What are your core beliefs about education?
My guiding principle is to care for the student holistically, not just academically. As my 8th graders go off to high school, I send a document to the high school that has every 8th grader’s name on it. It includes notes about all of their strengths and their needs. It feels so good to be able to share that information and deliver it to the high school teachers.
How do you define or think about assessment?
I think about assessment in two ways. I need to be able to assess in the minute, in an instant. But I can’t make good decisions if I haven’t collected layers of data previous to that. What were a student’s test scores in 5th, 6th, 7th grade? What is a student’s learning style and who are his or her friends in the class?

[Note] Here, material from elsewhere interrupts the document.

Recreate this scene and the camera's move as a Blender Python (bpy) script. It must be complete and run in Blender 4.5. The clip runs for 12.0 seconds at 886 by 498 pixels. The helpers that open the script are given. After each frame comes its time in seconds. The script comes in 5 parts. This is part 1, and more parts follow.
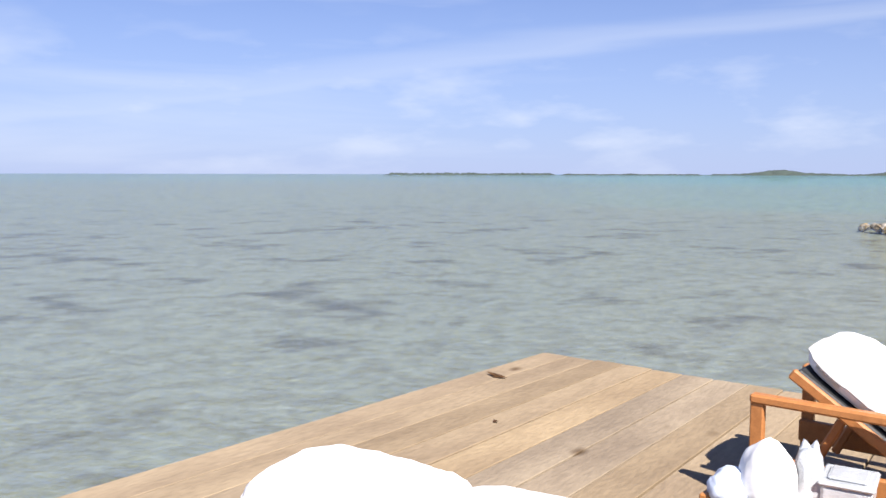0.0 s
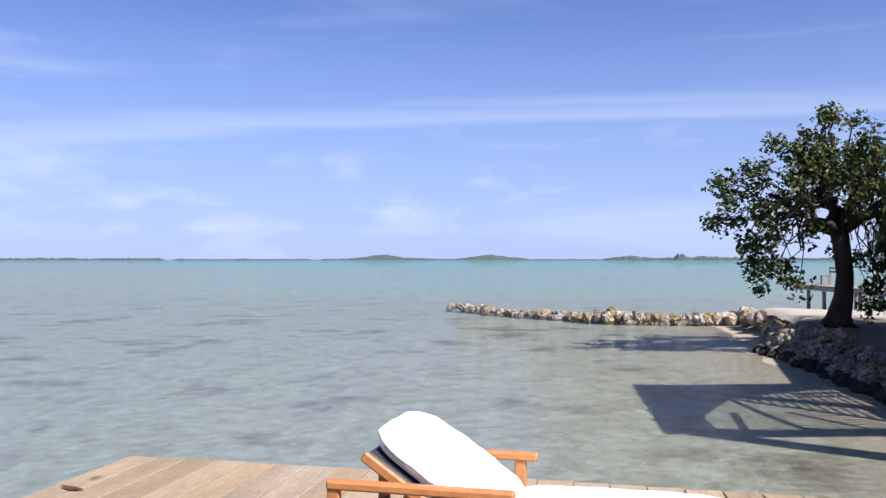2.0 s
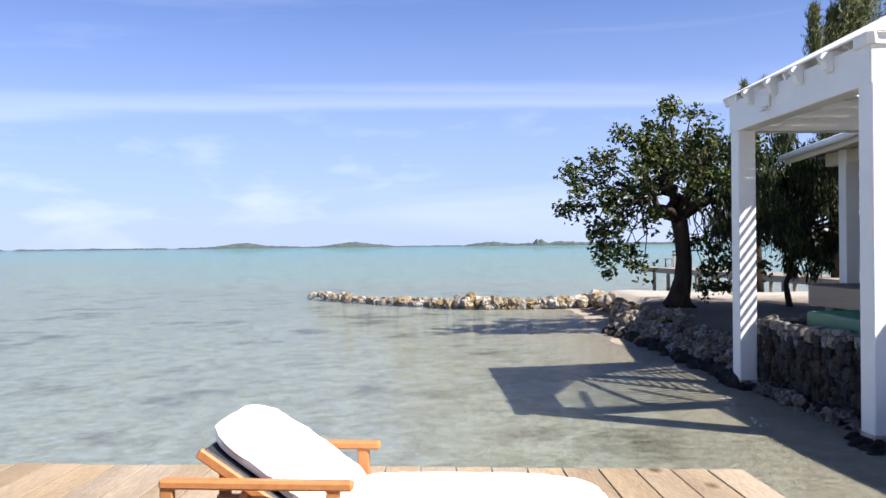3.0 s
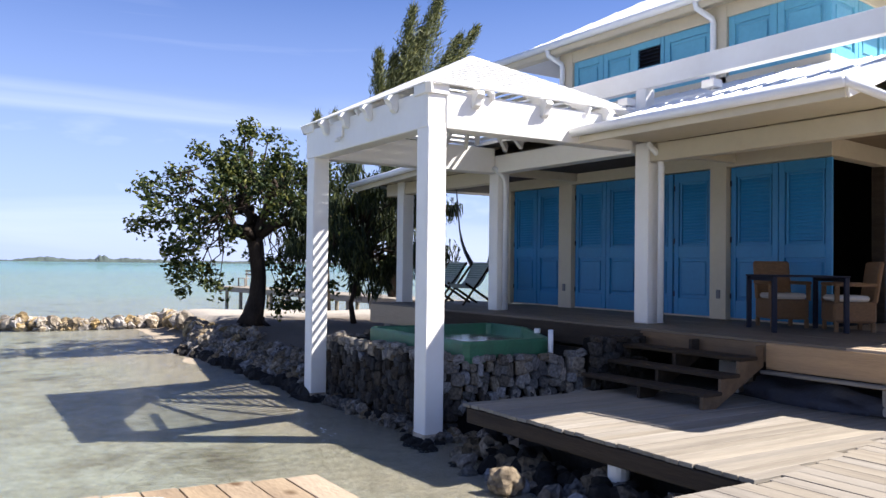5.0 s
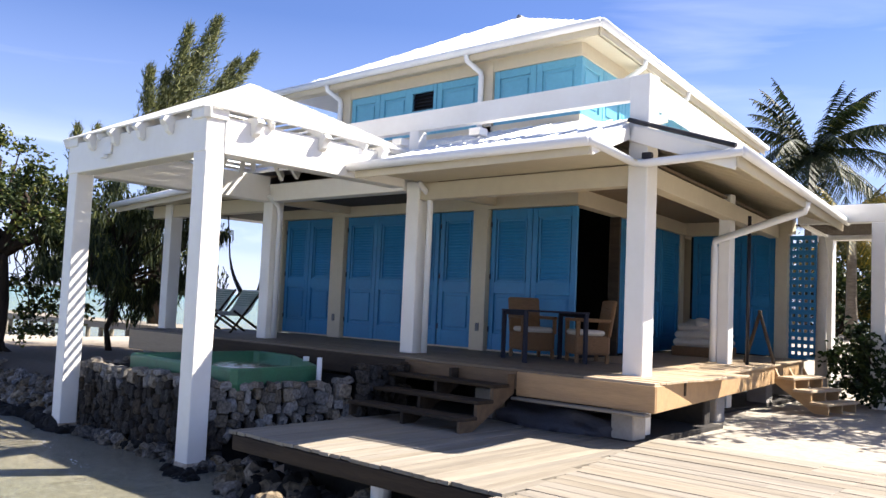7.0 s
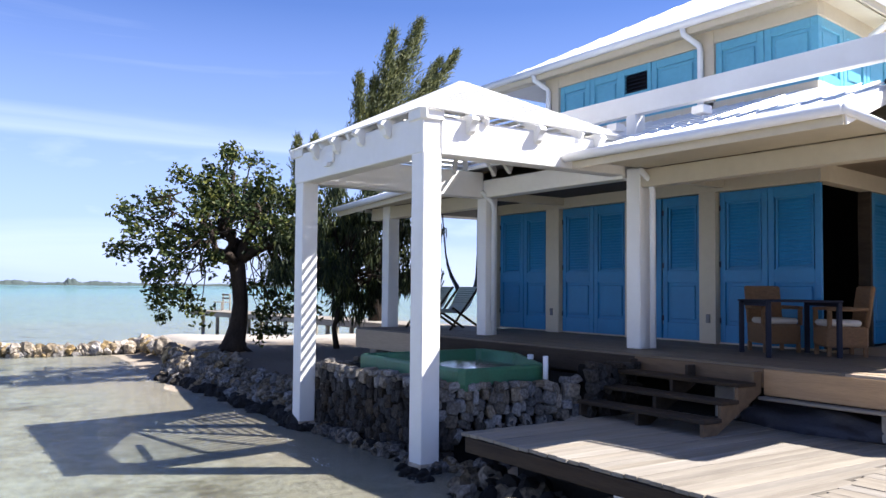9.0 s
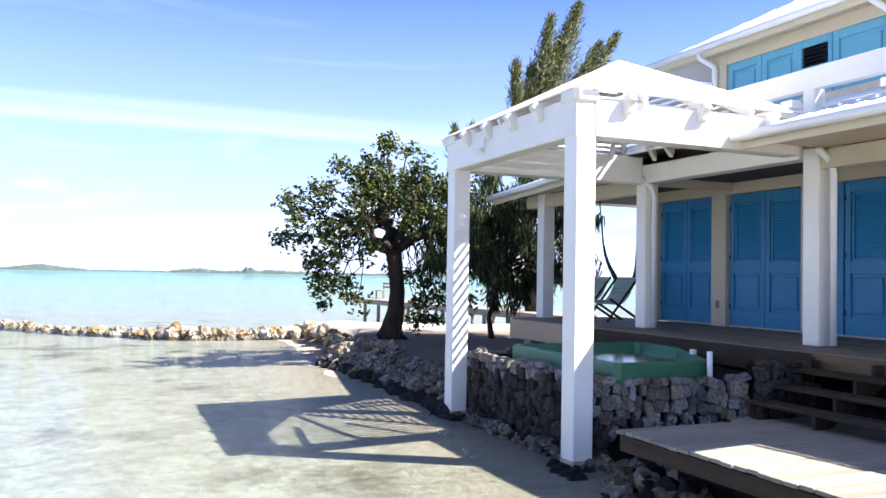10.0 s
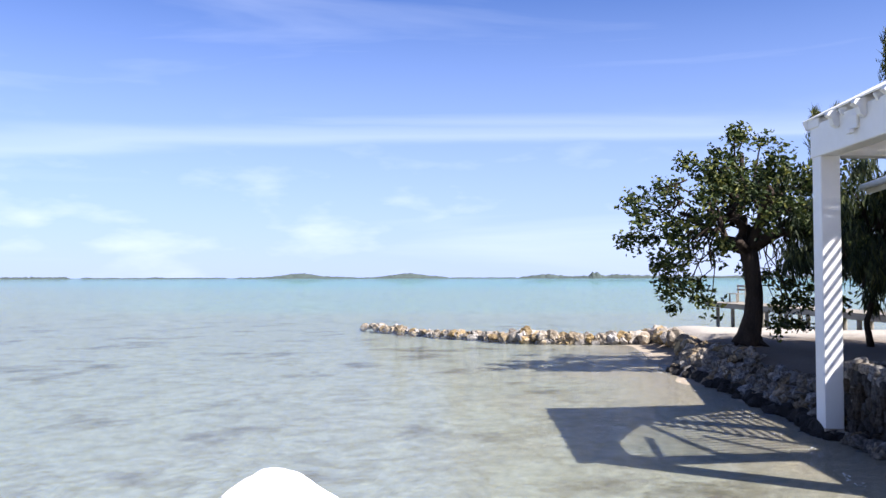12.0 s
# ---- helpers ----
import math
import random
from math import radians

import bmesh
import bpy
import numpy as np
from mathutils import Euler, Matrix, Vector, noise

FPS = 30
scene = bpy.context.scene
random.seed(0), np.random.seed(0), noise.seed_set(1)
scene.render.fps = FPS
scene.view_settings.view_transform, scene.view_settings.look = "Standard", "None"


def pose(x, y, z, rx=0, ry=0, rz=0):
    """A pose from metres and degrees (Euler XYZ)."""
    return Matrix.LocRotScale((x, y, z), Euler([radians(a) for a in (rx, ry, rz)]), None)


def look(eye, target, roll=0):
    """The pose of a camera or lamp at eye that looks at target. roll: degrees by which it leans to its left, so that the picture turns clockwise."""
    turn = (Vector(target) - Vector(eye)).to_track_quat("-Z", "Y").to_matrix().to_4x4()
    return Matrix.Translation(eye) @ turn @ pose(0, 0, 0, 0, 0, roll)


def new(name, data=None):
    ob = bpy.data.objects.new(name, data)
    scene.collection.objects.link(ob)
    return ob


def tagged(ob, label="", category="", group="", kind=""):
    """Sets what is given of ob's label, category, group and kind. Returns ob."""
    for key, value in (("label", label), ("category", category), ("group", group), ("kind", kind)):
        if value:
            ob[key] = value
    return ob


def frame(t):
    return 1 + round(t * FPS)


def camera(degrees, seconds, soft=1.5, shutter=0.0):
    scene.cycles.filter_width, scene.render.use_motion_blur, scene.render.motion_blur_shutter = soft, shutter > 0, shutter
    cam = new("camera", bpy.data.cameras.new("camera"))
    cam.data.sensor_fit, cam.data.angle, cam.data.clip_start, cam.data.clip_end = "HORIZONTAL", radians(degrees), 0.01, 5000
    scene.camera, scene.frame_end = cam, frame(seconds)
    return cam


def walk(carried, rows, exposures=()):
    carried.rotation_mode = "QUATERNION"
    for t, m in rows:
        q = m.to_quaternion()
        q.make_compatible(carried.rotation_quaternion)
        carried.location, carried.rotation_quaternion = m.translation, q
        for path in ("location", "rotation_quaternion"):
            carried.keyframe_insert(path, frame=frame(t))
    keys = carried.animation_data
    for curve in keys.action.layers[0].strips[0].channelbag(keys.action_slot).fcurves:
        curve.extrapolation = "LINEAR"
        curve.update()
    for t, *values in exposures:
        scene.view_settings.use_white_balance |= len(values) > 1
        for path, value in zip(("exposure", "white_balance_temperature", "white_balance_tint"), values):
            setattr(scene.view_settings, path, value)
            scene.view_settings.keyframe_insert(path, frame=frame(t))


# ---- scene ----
cam = camera(56.0, 12.0)
PATH = [
    (0, (-5.007, 9.082, 1.497), (-3.318, 10.139, 1.317), 0.1),
    (0.5, (-4.945, 9.05, 1.491), (-3.164, 9.95, 1.352), -0.1),
    (1, (-4.946, 9.037, 1.494), (-3.116, 9.835, 1.364), 0.1),
    (1.5, (-4.938, 8.988, 1.499), (-3.022, 9.55, 1.384), 0.2),
    (2, (-4.939, 8.923, 1.536), (-2.95, 9.131, 1.56), 0.0),
    (2.5, (-4.94, 8.851, 1.542), (-2.941, 8.808, 1.561), -0.5),
    (2.7, (-4.938, 8.829, 1.543), (-2.939, 8.759, 1.553), -0.6),
    (4.3, (-5.033, 8.73, 1.583), (-3.142, 8.08, 1.567), 0.4),
    (4.5, (-5.05, 8.807, 1.549), (-3.207, 8.031, 1.567), 0.4),
    (5, (-5.04, 8.94, 1.539), (-3.347, 7.875, 1.577), 0.7),
    (5.5, (-5.077, 8.991, 1.518), (-3.498, 7.765, 1.582), 0.8),
    (6, (-5.172, 9.016, 1.532), (-3.698, 7.671, 1.665), 1.7),
    (6.5, (-5.224, 9.158, 1.521), (-3.877, 7.688, 1.68), 2.7),
    (6.7, (-5.25, 9.169, 1.501), (-3.928, 7.674, 1.633), 2.8),
    (8.3, (-4.977, 9.263, 1.569), (-3.414, 8.023, 1.709), 0.3),
    (8.5, (-4.919, 9.187, 1.566), (-3.32, 7.992, 1.687), 0.3),
    (9, (-4.815, 9.109, 1.593), (-3.158, 7.993, 1.684), 0.5),
    (9.5, (-4.674, 8.976, 1.599), (-2.914, 8.03, 1.671), 1.2),
    (10, (-4.575, 8.856, 1.567), (-2.735, 8.074, 1.631), 1.0),
    (10.5, (-4.611, 8.83, 1.597), (-2.697, 8.251, 1.643), -0.1),
    (11, (-4.493, 8.811, 1.582), (-2.541, 8.375, 1.609), 0.3),
    (11.5, (-4.358, 8.804, 1.586), (-2.372, 8.572, 1.619), 0.4),
    (12, (-4.212, 8.774, 1.552), (-2.213, 8.788, 1.62), -0.1),
]
EXPOSURE = [(0, 0.96, 6300, 13), (0.5, 0.98, 6250, 13), (1, 0.83, 6150, 13), (1.5, 0.64, 6050, 13), (2, 0.98, 5950, 16), (2.5, 1.2, 6150, 13), (4.5, 1.26, 5950, 16), (5.5, 1.46, 6400, 13), (6.5, 1.6, 6500, 13), (8.5, 1.48, 6050, 14), (9, 1.48, 5920, 15), (9.5, 1.78, 6030, 13), (10.3, 2.03, 6100, 13), (11.2, 1.42, 6000, 15), (12, 1.36, 5930, 16)]
walk(cam, [(t, look(eye, target, roll)) for t, eye, target, roll in PATH], EXPOSURE)

# ---- light ----
SUN = Vector((-0.57, -0.765, 1.0)).normalized()
world = bpy.data.worlds.new("sky")
scene.world = world
world.use_nodes = True
wn, wl = world.node_tree.nodes, world.node_tree.links
bg = wn["Background"]
sky = wn.new("ShaderNodeTexSky")
sky.sky_type, sky.sun_disc = "NISHITA", False
sky.sun_elevation = math.asin(SUN.z)
sky.sun_rotation = math.atan2(SUN.x, SUN.y)
sky.air_density, sky.dust_density, sky.ozone_density = 1.0, 0.1, 3.0
bg.inputs["Strength"].default_value = 0.05
# thin cirrus streaks and a low bank of small cumulus
wc = wn.new("ShaderNodeTexCoord")
flat = wn.new("ShaderNodeMapping")
flat.inputs["Scale"].default_value = (1.1, 0.8, 9.0)
flat.inputs["Rotation"].default_value = (0.12, -0.08, 0.4)
wl.new(wc.outputs["Generated"], flat.inputs["Vector"])
n1 = wn.new("ShaderNodeTexNoise")
n1.inputs["Scale"].default_value, n1.inputs["Detail"].default_value, n1.inputs["Distortion"].default_value = 1.6, 6.0, 0.5
wl.new(flat.outputs["Vector"], n1.inputs["Vector"])
r1 = wn.new("ShaderNodeValToRGB")
r1.color_ramp.elements[0].position, r1.color_ramp.elements[1].position = 0.5, 0.8
r1.color_ramp.elements[1].color = (0.42, 0.42, 0.42, 1)
wl.new(n1.outputs["Fac"], r1.inputs["Fac"])
low = wn.new("ShaderNodeMapping")
low.inputs["Scale"].default_value = (5.0, 5.0, 16.0)
wl.new(wc.outputs["Generated"], low.inputs["Vector"])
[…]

Assessment is often thought of as separate from instruction. In your experience, how can assessments support effective instruction?
There will never be one assessment; we need to have a constant conversation about all kinds of student data. I had a great conversation with a science teacher recently. He was talking about the pace of the science curriculum and mentioned the Earth Sciences class. I told him that, according to the assessment data, a third of the students in that class could only answer fact and opinion questions. He said he had never thought to look at assessment data from other classes to understand why his students struggled with certain kinds of science questions.
We also have the opportunity to do progress monitoring. Our principal has asked us to work on this, and we know that it’s all integrated. We’re going to start working together and looking for gaps where assessments indicate need.
When and how does the best learning occur in your classroom and how do you know it?
The best learning happens in my classroom when a student takes responsibility for exactly what I’ve asked. This doesn’t happen until they’ve understood what I have asked of them. When they get to the place that they can compose their own answers, and self-correct, I know they are getting it.
You mentioned students self-correcting. How does that happen?
Students learn Costa’s Levels of Questioning. We spend time learning the levels, reading texts, writing their own questions and evaluating the questions everyone wrote. When they are comfortable with the levels, they are fearless about throwing away inadequate questions.
When students can look at a multiple-choice question test and identify the levels, they understand what is expected of them to answer the questions. Texas state assessments usually ask Level Three questions that require critical thinking and looking for answers outside of the text. On one of these questions, if a student originally thought the answer required text evidence, they rethink their approach to answering the question.
When they write, they use the components of leveled questions to create the thesis, body paragraphs and conclusion. The same three elements students use to write effectively—claim, evidence and reason—are perfect for analyzing a text. Students understand what they are seeing in published writing because they grasp these ideas in their own writing.
How do you know you’re seeing rigor?
When I see students voluntarily asking and answering next-level questions, I know they have internalized rigorous thinking. Rigor is implicit in the design of leveled questions, so all of the lessons gain rigor. Secondarily, when students self-evaluate, according to the rubric, or if they ask for evidence to support an opinion, I know they are working critically.